Big brother ATO has gone mad: BGL
The Australian Taxation Office (ATO) has significantly underestimated the complexity of the proposed Transfer Balance Account Report (TBAR) requirements, BGL Corporate Solutions believes.
The self-managed superannuation fund (SMSF) administrator said the ATO had also underestimated the amount of data that would be reported, and the impact it would have on compliance costs of SMSFs and the super industry.
BGL said approximately 290,000 SMSFs would need to monitor and comply with the transfer balance ca requirements adding significantly to SMSF administration, audit, and advice costs.
BGL noted that the ATO believed most funds started a pension once and after that there would be no further reportable events. However, BGL found that 25 per cent of SMSFs had at least one TBAR reportable event and over 50 per cent had multiple TBAR reportable events.
BGL said this would total to at least 150,000 SMSFs needing to report to the ATO in 2017/18, and with many pension strategies involving regular pension resets, this number would repeat or even increase in future years.
BGL managing director, Ron Lesh, said: “But it is not only those SMSFs that need to report that will incur TBAR reporting costs”.

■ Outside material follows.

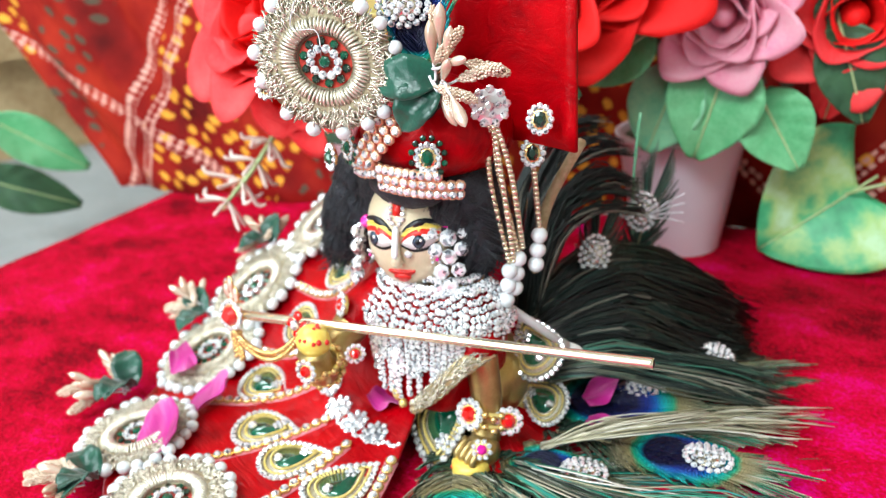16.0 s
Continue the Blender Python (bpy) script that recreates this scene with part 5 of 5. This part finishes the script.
def rose(p, axis, r, outer, inner, label, seed):
    """Layered cloth petals round an axis; each petal is a part."""
    rnd = random.Random(seed)
    top = thing("cloth_rose", at(p, axis, (0.3, 0.2, 1)), label, "flower", "cloth flowers")
    meshes = [petal_shape(r * 1.35, r * 1.15, 0.75, 0.55, seed).mesh("petal", outer), petal_shape(r * 1.15, r * 1.05, 0.45, 0.3, seed + 1).mesh("petal", outer), petal_shape(r * 0.85, r * 0.95, 0.2, 0.1, seed + 2).mesh("petal", inner)]
    for layer, (n, rad) in enumerate(((6, 0.10), (5, 0.14), (4, 0.16))):
        for k in range(n):
            a = 2 * math.pi * (k + 0.5 * layer) / n + rnd.uniform(-0.15, 0.15)
            part("petal", meshes[layer], top, Matrix.Rotation(a, 4, "Z") @ Matrix.Translation((0, -rad * r, -0.2 * r + 0.08 * r * layer)) @ Matrix.Rotation(rnd.uniform(-0.12, 0.12), 4, "X"))
    part("heart", Shape().ball((0, 0, 0.35 * r), (0.22 * r, 0.22 * r, 0.4 * r), 14, 10).mesh("heart", inner), top)
    part("calyx", Shape().lathe([(0.06 * r, -0.55 * r), (0.16 * r, -0.3 * r), (0.3 * r, -0.12 * r), (0.1 * r, -0.05 * r)], None, 12).mesh("calyx", STEM), top)
    return top


def cloth_leaf(p, normal, along, ln, wd, material, label, heart=False, seed=1, name="cloth_leaf"):
    """x runs from stalk to tip; a raised midrib and side veins."""
    rnd = random.Random(seed)
    wav = rnd.uniform(0, 6)
    def f(u, v):
        q = u
        if heart:
            w = wd * (math.sin(math.pi * min(1, 0.13 + 0.87 * q) ** 0.72)) ** 0.75
            x = ln * q - (0.22 * ln * abs(2 * v - 1) ** 1.5) * (1 - q) ** 2
        else:
            w = wd * math.sin(math.pi * (0.04 + 0.93 * q) ** 0.8) ** 0.8
            x = ln * q
        y = (v - 0.5) * w
        vein = 0.0012 * abs(math.sin((q * 5 - abs(2 * v - 1) * 1.2) * math.pi)) * abs(2 * v - 1)
        return (x, y, 0.3 * abs(y) - 0.14 * ln * q * q + vein + 0.02 * ln * math.sin(v * 5 + q * 4 + wav))
    s = Shape().sheet(f, 22, 18, 0.0005)
    top = thing(name, Matrix.Translation(p) @ spin(normal, along), label, "leaf", "cloth leaves")
    part("blade", s.mesh("blade", material), top)
    rib_line = [Vector(f(k / 12, 0.5)) + Vector((0, 0, 0.0004)) for k in range(13)]
    part("midrib", Shape().tube([Vector((-0.18 * ln, 0, -0.01 * ln))] + rib_line, [0.0009] + [0.0008 - 0.0005 * k / 12 for k in range(13)], 6).mesh("midrib", STEM), top)
    return top


def stalk(pts, r=0.0013):
    thing("flower_stalk", Matrix(), "green plastic stalk of a cloth flower", "stalk", "flower stalks", data=Shape().tube(curve3(pts, 12), r, 8).mesh("flower_stalk", LEAF_DARK))


POT_L = Vector((-0.1580, 0.3720, 0.0))
pot(POT_L, 0.0215, 0.0305, 0.065, "tapered lilac-white ceramic pot beside the doll skirt")
rose((-0.122, 0.300, 0.134), (0.1, -0.85, 0.35), 0.038, ROSE_CORAL, ROSE_RED, "large red cloth rose with coral petals", 11)
rose((-0.114, 0.300, 0.117), (0.15, -0.8, -0.25), 0.027, ROSE_CORAL, ROSE_RED, "coral and red cloth rose hanging over the pot", 12)
rose((-0.080, 0.343, 0.122), (0.1, -0.9, 0.0), 0.036, ROSE_YELLOW, ROSE_YELLOW, "pale yellow cloth rose", 13)
rose((-0.040, 0.388, 0.140), (0.1, -0.9, 0.2), 0.028, ROSE_RED, ROSE_RED, "red cloth rose behind the wig", 14)
rose((-0.150, 0.345, 0.150), (-0.1, -0.8, 0.4), 0.03, ROSE_CORAL, ROSE_PINK, "coral pink cloth rose high in the pot", 15)
for k, (p, n, a, l, w) in enumerate((((-0.178, 0.345, 0.088), (0, -0.9, 0.4), (0.9, -0.1, -0.2), 0.055, 0.036), ((-0.135, 0.345, 0.086), (0.1, -0.9, 0.4), (0.95, -0.1, -0.12), 0.055, 0.036), ((-0.150, 0.345, 0.090), (-0.1, -0.9, 0.4), (-0.95, -0.1, -0.1), 0.045, 0.034), ((-0.100, 0.345, 0.092), (0.1, -0.9, 0.4), (0.9, 0.1, -0.2), 0.05, 0.034), ((-0.06, 0.36, 0.11), (0.1, -0.8, 0.5), (0.8, 0.1, -0.1), 0.05, 0.034))):
    cloth_leaf(p, n, a, l, w, LEAF_DARK, "dark green cloth leaf over the pot's rim", seed=k)
for e in ((-0.122, 0.297, 0.105), (-0.085, 0.352, 0.115), (-0.045, 0.392, 0.125), (-0.15, 0.345, 0.135), (-0.112, 0.292, 0.09)):
    stalk([POT_L + Vector((0, 0, 0.062)), POT_L.lerp(Vector(e), 0.5) + Vector((0, 0, 0.05)), Vector(e)])


def blossom(m, seed):
    """A stem with whorls of thin curled cream petals."""
    rnd = random.Random(seed)
    top = thing("cream_blossom", m, "stem of thin curled cream and pink cloth petals", "flower", "cream blossoms")
    ln = 0.052
    line = curve3([(0, 0, 0), (0.0015, 0.001, -ln * 0.5), (0, 0, -ln)], 12)
    part("stem", Shape().tube(line, [0.0014] * 9 + [0.0012, 0.001, 0.0009, 0.0006], 7).mesh("stem", STEM), top)
    for w in range(4):
        z = -0.010 - 0.0125 * w
        for k in range(6):
            a = 2 * math.pi * k / 6 + w * 0.5 + rnd.uniform(-0.2, 0.2)
            l = rnd.uniform(0.012, 0.018)
            pts = curve3([(0, 0, z), (0.45 * l * math.cos(a), 0.45 * l * math.sin(a), z - 0.003), (0.9 * l * math.cos(a), 0.9 * l * math.sin(a), z - 0.0065), (1.1 * l * math.cos(a), 1.1 * l * math.sin(a), z - 0.004 + rnd.uniform(-0.004, 0.003))], 9)
            part("petal", Shape().tube(pts, [0.0005, 0.0006, 0.0008, 0.0009, 0.001, 0.0011, 0.0011, 0.001, 0.0008, 0.0004], 5).mesh("petal", BLOSSOM), top)
    part("pistil", Shape().ball((0, 0, -ln), 0.0018, 8, 6).mesh("pistil", ROSE_YELLOW), top)


blossom(at((-0.1435, 0.297, 0.087), (0.26, 0.6, 0.75), (1, 0, 0)), 1)
stalk([POT_L + Vector((0, 0, 0.066)), (-0.144, 0.315, 0.092), (-0.1435, 0.297, 0.087)], 0.0009)

# magenta tinsel stick between the flowers and the wig
tinsel = thing("tinsel_stick", Matrix(), "stick wound with sparkling magenta tinsel", "decoration")
part("rod", Shape().tube([(-0.046, 0.330, 0.085), (-0.066, 0.365, 0.135)], 0.003, 8).mesh("rod", RED_PAINT), tinsel)
rnd = random.Random(9)
for k in range(60):
    q, a = k / 59, k * 2.4
    p = Vector((-0.046, 0.330, 0.085)).lerp(Vector((-0.066, 0.365, 0.135)), q)
    d = Vector((math.cos(a), math.sin(a) * 0.8, 0.3 * math.sin(a * 3)))
    part("sequin", PINK_M, tinsel, at(p + d * 0.0034, d, (0, 0, 1), 0.0017))

POT_R = Vector((-0.0300, 0.4720, 0.0))
pot(POT_R, 0.023, 0.0330, 0.066, "tapered lilac-white ceramic pot behind the feathers")
rose((-0.035, 0.415, 0.158), (0.4, -0.85, 0.1), 0.042, ROSE_RED, ROSE_RED, "large red cloth rose behind the crown", 21)
rose((0.008, 0.446, 0.134), (0.45, -0.8, -0.2), 0.027, ROSE_PINK, ROSE_PINK, "pink cloth rose with pale outer petals", 22)
rose((0.046, 0.488, 0.128), (0.5, -0.8, 0.0), 0.030, ROSE_CORAL, ROSE_RED, "orange-red cloth rose near the backdrop", 23)
rose((-0.085, 0.425, 0.150), (0.4, -0.85, 0.1), 0.034, ROSE_CORAL, ROSE_RED, "coral cloth rose beside the crown", 24)
rose((-0.06, 0.42, 0.182), (0.4, -0.85, 0.1), 0.03, ROSE_PINK, ROSE_PINK, "soft pink cloth rose high beside the crown", 25)
cloth_leaf((0.0455, 0.4855, 0.106), (0.5, -0.8, 0.1), (-0.15, -0.1, -1), 0.027, 0.022, ROSE_CORAL, "single hanging coral petal with a pointed tip", seed=9, name="hanging_petal")
for k, (p, n, a, l, w, mtl) in enumerate((((0.012, 0.446, 0.112), (0.55, -0.8, 0.2), (-0.2, -0.2, -1), 0.05, 0.044, LEAF_MID), ((-0.006, 0.436, 0.108), (0.5, -0.85, 0.1), (-0.3, -0.2, -1), 0.046, 0.036, LEAF_MINT), ((0.022, 0.456, 0.094), (0.5, -0.8, 0.3), (0.35, 0.3, -0.85), 0.04, 0.034, LEAF_MID), ((-0.012, 0.42, 0.125), (0.5, -0.8, 0.3), (-0.6, -0.3, -0.5), 0.04, 0.03, LEAF_MID), ((0.03, 0.462, 0.15), (0.5, -0.8, 0.2), (0.3, 0.2, -0.9), 0.04, 0.026, LEAF_DARK), ((0.05, 0.47, 0.125), (0.5, -0.8, 0.2), (0.2, 0.2, -0.9), 0.045, 0.03, LEAF_DARK), ((-0.01, 0.44, 0.15), (0.5, -0.8, 0.2), (0.3, 0.2, -0.9), 0.045, 0.03, LEAF_DARK))):
    cloth_leaf(p, n, a, l, w, mtl, "green cloth leaf hanging over the pot", seed=30 + k)
for e in ((-0.035, 0.425, 0.14), (0.008, 0.452, 0.12), (0.046, 0.494, 0.11), (-0.085, 0.432, 0.135), (-0.06, 0.43, 0.165)):
    stalk([POT_R + Vector((0, 0, 0.062)), POT_R.lerp(Vector(e), 0.5) + Vector((0, 0, 0.055)), Vector(e)])
# heart-shaped leaf leaning on the hanging cloth, and the mint leaf that hangs beside it
cloth_leaf((0.0520, 0.5060, 0.0420), (0.62, -0.72, 0.35), (-0.55, -0.4, -0.5), 0.056, 0.076, HEART_LEAF, "large heart-shaped variegated green cloth leaf on the velvet", True, 41)
thing("leaf_stalk", Matrix(), "long thin green stalk of the heart-shaped leaf", "stalk", "flower stalks", data=Shape().tube(curve3([(0.046, 0.502, 0.038), (0.075, 0.497, 0.052), (0.105, 0.505, 0.060), (0.118, 0.520, 0.02)], 16), 0.0009, 7).mesh("leaf_stalk", STEM))
cloth_leaf((0.103, 0.488, 0.122), (-0.1, -0.98, 0.15), (0.3, -0.05, -0.95), 0.056, 0.062, LEAF_MINT, "broad mint green cloth leaf hanging before the backdrop", True, 42)
cloth_leaf((0.190, 0.52, 0.150), (-0.2, -0.95, 0.15), (0.28, -0.05, -0.95), 0.045, 0.04, LEAF_MID, "green cloth leaf hanging before the backdrop", False, 43)
stalk([POT_R + Vector((0, 0, 0.066)), (0.05, 0.465, 0.15), (0.103, 0.488, 0.122)], 0.001)
stalk([(0.046, 0.494, 0.11), (0.12, 0.51, 0.2), (0.190, 0.52, 0.150)], 0.001)

# plant on the ledge beyond the table's left end
for k, (p, n, a) in enumerate((((-0.47, 0.235, 0.055), (0.9, -0.3, 0.2), (0.1, 0.75, -0.6)), ((-0.47, 0.215, 0.015), (0.9, -0.3, 0.3), (0.2, 0.85, -0.45)), ((-0.50, 0.200, 0.075), (0.9, -0.3, 0.2), (0.0, -0.8, -0.3)))):
    cloth_leaf(p, n, a, 0.075, 0.036, LEAF_DARK if k == 1 else LEAF_MID, "glossy green leaf of a plant on the ledge", False, 60 + k)
stalk([(-0.49, 0.20, -0.05), (-0.485, 0.21, 0.01), (-0.47, 0.235, 0.055)], 0.0016)
stalk([(-0.49, 0.20, -0.05), (-0.48, 0.205, 0.0), (-0.47, 0.215, 0.015)], 0.0016)
stalk([(-0.49, 0.20, -0.05), (-0.497, 0.198, 0.03), (-0.50, 0.200, 0.075)], 0.0016)


def crumpled(u, v):
    r, a = v, u * 2 * math.pi
    n = noise.noise(Vector((r * 3 * math.cos(a), r * 3 * math.sin(a), 1)))
    return (0.27 + 0.09 * r * math.cos(a) * (1 + 0.2 * n), 0.535 + 0.035 * r * math.sin(a), -0.0485 + 0.03 * (1 - r * r) * (1 + 0.6 * n))


thing("folded_cloth", Matrix(), "crumpled pale pink cloth lying on the grey ledge", "cloth", data=Shape().sheet(crumpled, 40, 14, 0.001).mesh("folded_cloth", ROSE_PALE))

thing("loose_fibre", Matrix(), "pale loose fibre lying on the velvet", "fibre", data=Shape().tube(curve3([(-0.045, 0.109, 0.0012), (-0.042, 0.1075, 0.0022), (-0.0395, 0.103, 0.0016), (-0.040, 0.100, 0.001)], 10), 0.0004, 5).mesh("loose_fibre", WHITE_STEM))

“SMSF administrators are going to need to review all the funds they administer on a regular basis to determine whether TBAR reporting is required – this will add huge (unnecessary) costs to SMSF administration that will be borne by SMSF trustees through higher fees,” he said.
“This is further exasperated by the ATO’s wish to have all SMSFs provide TBAR reporting – whether the member balance is $150,000 or $1 million. Really this is just overkill – big brother really does seem to have gone mad.”